Look at the first one. [First picture] Involving Dembele and Davies where the ball hits his body, flicks up and brushes his arm. According to IFAB’s own handball law: if the ball hits another part of the body first and then the arm, it’s generally NOT a handball. Clear as day. But what happens? Penalty to PSG. Straight up given.
Now flip to the second picture. [Second picture] Gavi is literally hits the ball directly to the goal post in the box, an Atletico player is flying through the air, arms everywhere, ball hits the hand in the middle while’s trying to intercept the challenge… and silence. Nothing. Not even a look from the referee. Play on.
Same competition. Same competition stage. Same handball rules supposedly. But somehow the standard changes depending on who is wearing the Blaugrana.
Why is the rule suddenly flexible when Barcelona are involved? Why does the interpretation become stricter against us and mysteriously lenient when others do the exact same thing — or even worse?
I’ve been in this game a long time. I know referees are human. But this isn’t human error anymore. This is selective application. One team gets the “letter of the law”, the other team gets the “spirit of the game” nonsense that conveniently goes against them.

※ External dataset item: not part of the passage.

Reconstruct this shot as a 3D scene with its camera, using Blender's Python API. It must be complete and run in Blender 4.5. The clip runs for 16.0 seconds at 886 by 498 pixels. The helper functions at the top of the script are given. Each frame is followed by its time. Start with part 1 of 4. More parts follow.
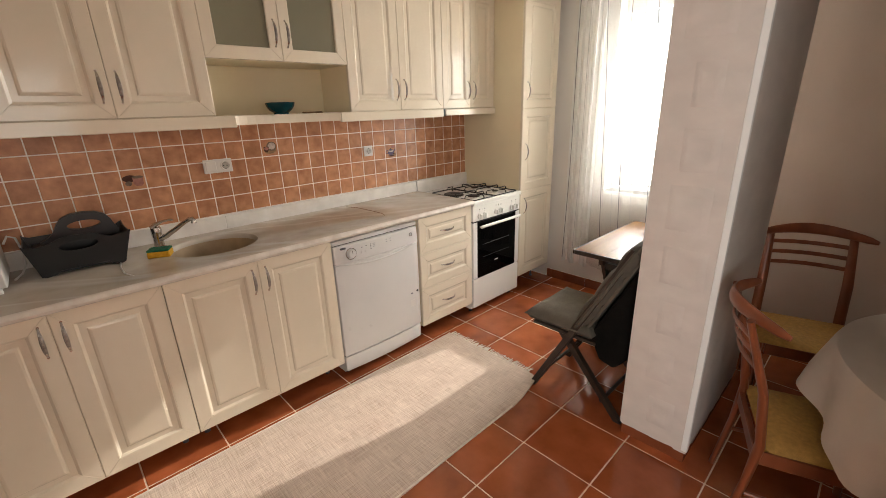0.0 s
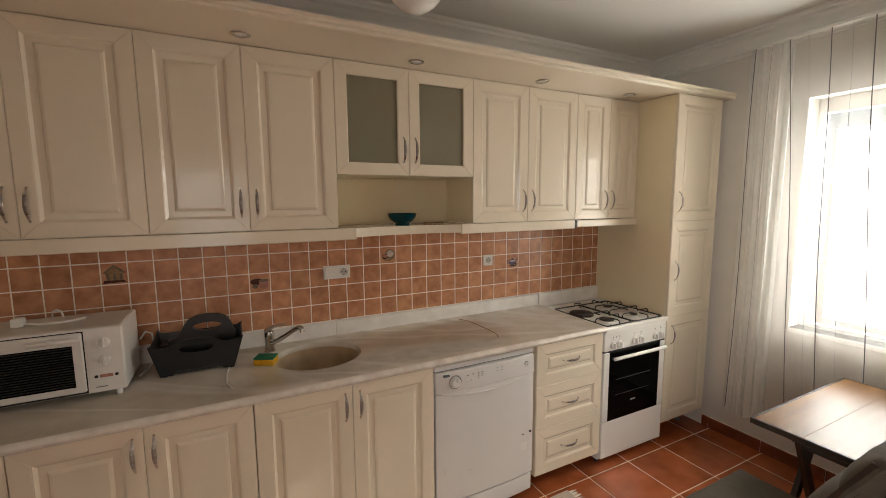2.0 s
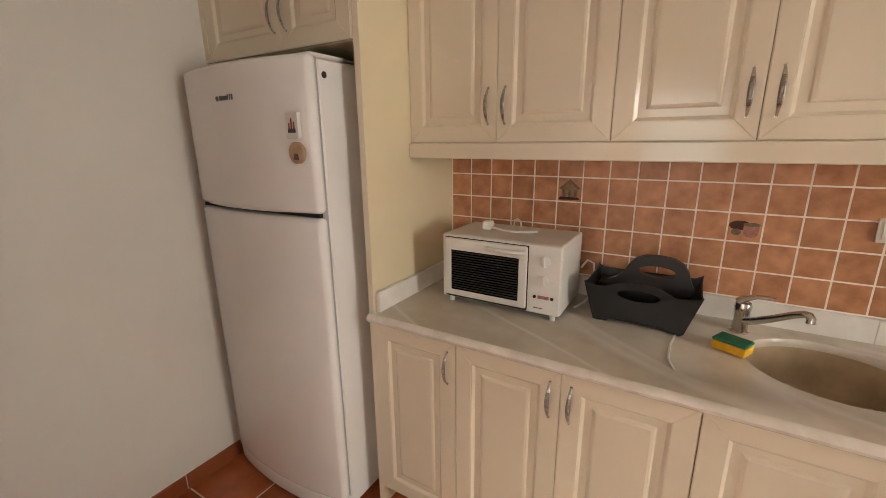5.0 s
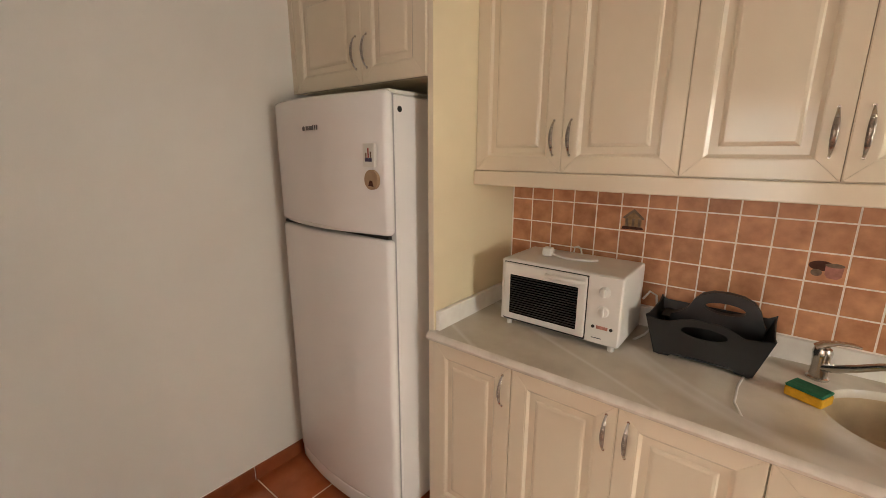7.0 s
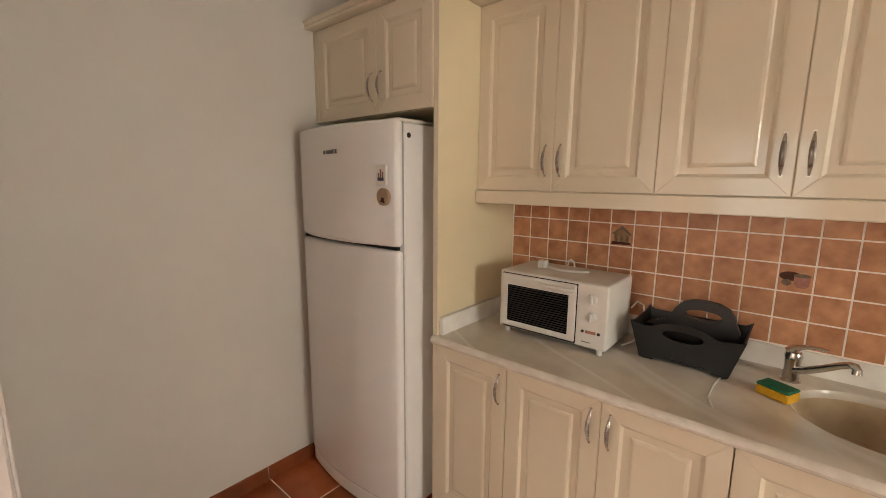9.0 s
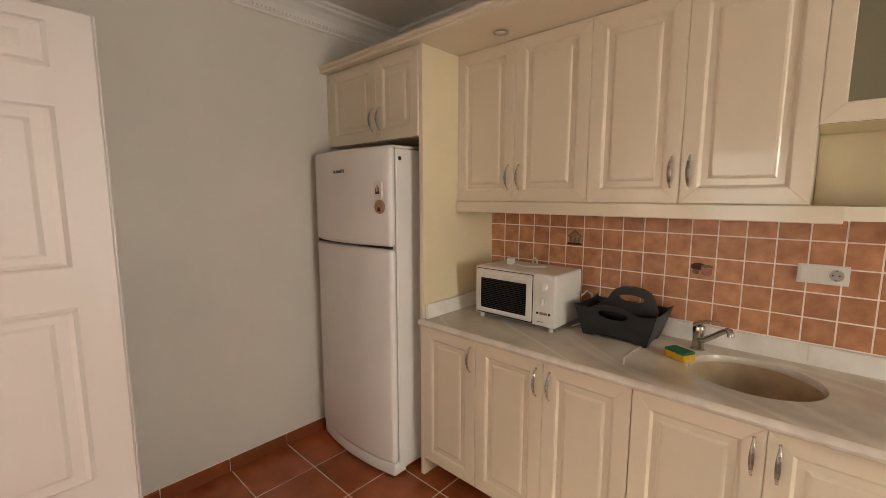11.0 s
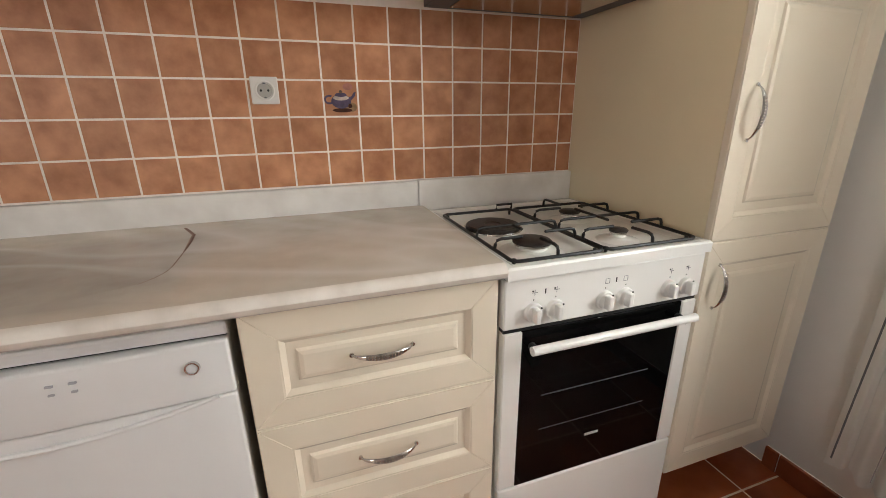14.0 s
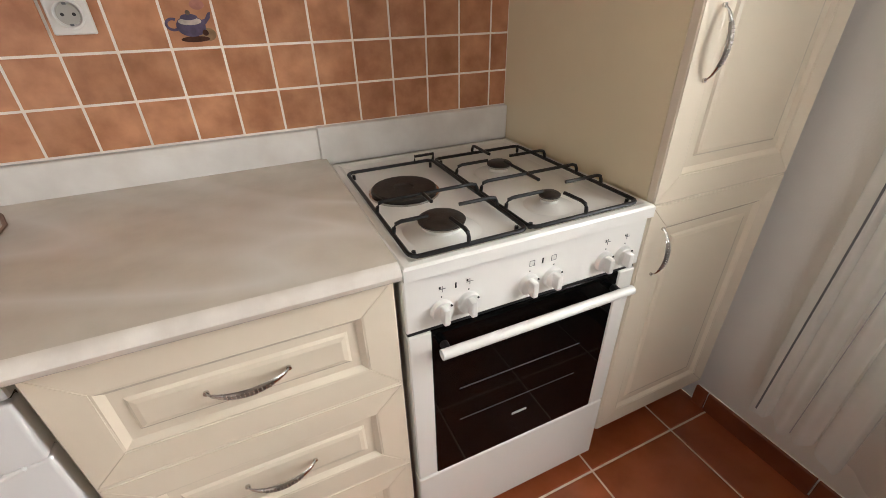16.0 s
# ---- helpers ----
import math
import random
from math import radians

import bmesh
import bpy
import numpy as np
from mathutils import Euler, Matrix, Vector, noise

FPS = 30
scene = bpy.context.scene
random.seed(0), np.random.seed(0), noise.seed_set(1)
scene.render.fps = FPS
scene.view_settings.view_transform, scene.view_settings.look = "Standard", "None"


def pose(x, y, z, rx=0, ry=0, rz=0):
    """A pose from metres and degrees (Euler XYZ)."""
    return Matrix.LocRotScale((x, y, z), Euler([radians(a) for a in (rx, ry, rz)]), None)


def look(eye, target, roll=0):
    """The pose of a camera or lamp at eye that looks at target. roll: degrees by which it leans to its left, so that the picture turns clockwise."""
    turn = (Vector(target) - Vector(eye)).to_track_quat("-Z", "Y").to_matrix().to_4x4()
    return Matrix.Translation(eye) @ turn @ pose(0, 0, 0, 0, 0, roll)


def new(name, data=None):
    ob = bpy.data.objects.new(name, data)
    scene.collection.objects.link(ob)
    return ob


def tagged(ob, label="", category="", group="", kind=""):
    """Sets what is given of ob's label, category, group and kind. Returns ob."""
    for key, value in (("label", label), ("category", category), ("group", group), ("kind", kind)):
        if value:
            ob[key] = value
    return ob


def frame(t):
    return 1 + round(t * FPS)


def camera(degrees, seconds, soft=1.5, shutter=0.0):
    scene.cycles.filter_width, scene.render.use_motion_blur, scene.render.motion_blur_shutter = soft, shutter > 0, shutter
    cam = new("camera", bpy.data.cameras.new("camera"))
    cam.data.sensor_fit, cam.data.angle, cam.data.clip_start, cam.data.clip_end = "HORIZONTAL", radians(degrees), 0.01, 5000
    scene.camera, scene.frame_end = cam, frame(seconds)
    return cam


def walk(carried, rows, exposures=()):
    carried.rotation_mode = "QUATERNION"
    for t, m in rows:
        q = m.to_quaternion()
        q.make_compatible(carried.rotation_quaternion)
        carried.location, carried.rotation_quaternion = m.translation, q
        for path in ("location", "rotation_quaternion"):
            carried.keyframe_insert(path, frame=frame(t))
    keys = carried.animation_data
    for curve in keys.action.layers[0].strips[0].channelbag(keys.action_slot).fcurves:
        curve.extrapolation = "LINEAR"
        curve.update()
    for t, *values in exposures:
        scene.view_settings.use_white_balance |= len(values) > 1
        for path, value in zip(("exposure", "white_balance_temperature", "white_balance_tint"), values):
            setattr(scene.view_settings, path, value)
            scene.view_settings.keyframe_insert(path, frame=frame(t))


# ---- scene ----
cam = camera(93.6, 16.0, soft=0.8)
PATH = [
    (0, (1.433, -2.607, 1.547), (2.734, -1.228, 0.909), -1.8),
    (0.5, (1.561, -2.402, 1.542), (2.665, -0.892, 0.834), -2.0),
    (1, (1.614, -2.306, 1.572), (2.61, -0.733, 0.84), -1.8),
    (1.5, (1.633, -2.343, 1.634), (2.583, -0.707, 0.986), -0.8),
    (2, (1.651, -2.358, 1.678), (2.544, -0.583, 1.446), -0.4),
    (2.5, (1.673, -2.344, 1.651), (2.343, -0.468, 1.467), -0.2),
    (3, (1.657, -2.321, 1.611), (2.101, -0.377, 1.451), -0.2),
    (3.5, (1.673, -2.237, 1.559), (1.82, -0.263, 1.273), -0.4),
    (4, (1.633, -2.038, 1.569), (1.409, -0.096, 1.147), -0.8),
    (4.5, (1.571, -1.851, 1.55), (0.882, -0.029, 1.099), -0.3),
    (5, (1.59, -1.751, 1.559), (0.591, -0.094, 1.052), -0.6),
    (5.2, (1.637, -1.719, 1.547), (0.514, -0.14, 1.054), -0.8),
    (7.3, (1.593, -1.817, 1.625), (0.372, -0.295, 1.187), 0.2),
    (7.5, (1.603, -1.815, 1.618), (0.378, -0.292, 1.196), 0.2),
    (8, (1.622, -1.807, 1.613), (0.382, -0.289, 1.218), 0.3),
    (8.2, (1.64, -1.809, 1.599), (0.39, -0.294, 1.221), 0.4),
    (10.3, (2.071, -2.161, 1.585), (0.745, -0.69, 1.309), 0.2),
    (10.5, (2.13, -2.164, 1.576), (0.796, -0.699, 1.31), 0.2),
    (11, (2.148, -2.15, 1.58), (0.805, -0.69, 1.325), -0.0),
    (11.5, (2.054, -2.102, 1.6), (0.711, -0.642, 1.348), -0.1),
    (12, (2.181, -2.003, 1.543), (1.058, -0.364, 1.308), 0.4),
    (12.5, (2.466, -1.876, 1.451), (1.899, 0.028, 1.221), 0.2),
    (13, (2.707, -1.726, 1.38), (2.549, 0.247, 1.099), 0.0),
    (13.5, (2.935, -1.519, 1.326), (3.247, 0.407, 0.888), -0.3),
    (14, (3.232, -1.347, 1.211), (3.846, 0.452, 0.591), -0.6),
    (14.5, (3.431, -1.223, 1.114), (4.126, 0.471, 0.31), -0.6),
    (15, (3.483, -1.182, 1.064), (4.183, 0.445, 0.134), -0.85),
    (15.5, (3.490, -1.167, 1.119), (4.189, 0.418, 0.119), -1.2),
    (16, (3.449, -1.180, 1.274), (4.145, 0.401, 0.267), -1.4),
]
EXPOSURES = [(0, -0.14, 6500, 7), (0.5, -0.40, 6550, 7), (1, -0.44, 6500, 7), (1.5, -0.41, 6500, 7), (2, -0.60, 6600, 6), (2.5, -0.53, 6500, 6), (3, -0.27, 6400, 6), (3.5, -0.12, 6400, 6),
             (4.5, 0.05, 6600, 6), (5, 0.16, 6650, 6), (7.5, 0.25, 6900, 6), (8, 0.24, 6950, 6), (10.5, 0.01, 6900, 6), (11, 0.01, 6900, 6), (12.5, -0.11, 6850, 6), (13, -0.32, 6550, 6),
             (14, -0.31, 6050, 6), (14.5, -0.28, 6000, 7), (15, -0.28, 6000, 7), (16, -0.18, 6000, 7)]
walk(cam, [(t, look(eye, target, roll)) for t, eye, target, roll in PATH], EXPOSURES)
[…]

Fans are not stupid. We see it. Year after year in the Champions League, the rules feel random… until you notice the pattern. When it’s Barcelona, suddenly the IFAB guidelines grow legs and start doing gymnastics.
Keep the same standard for everybody or stop pretending there is one.
This is why people are angry. This is why trust in the game is dying.
If it was your club, you’d be fuming too.”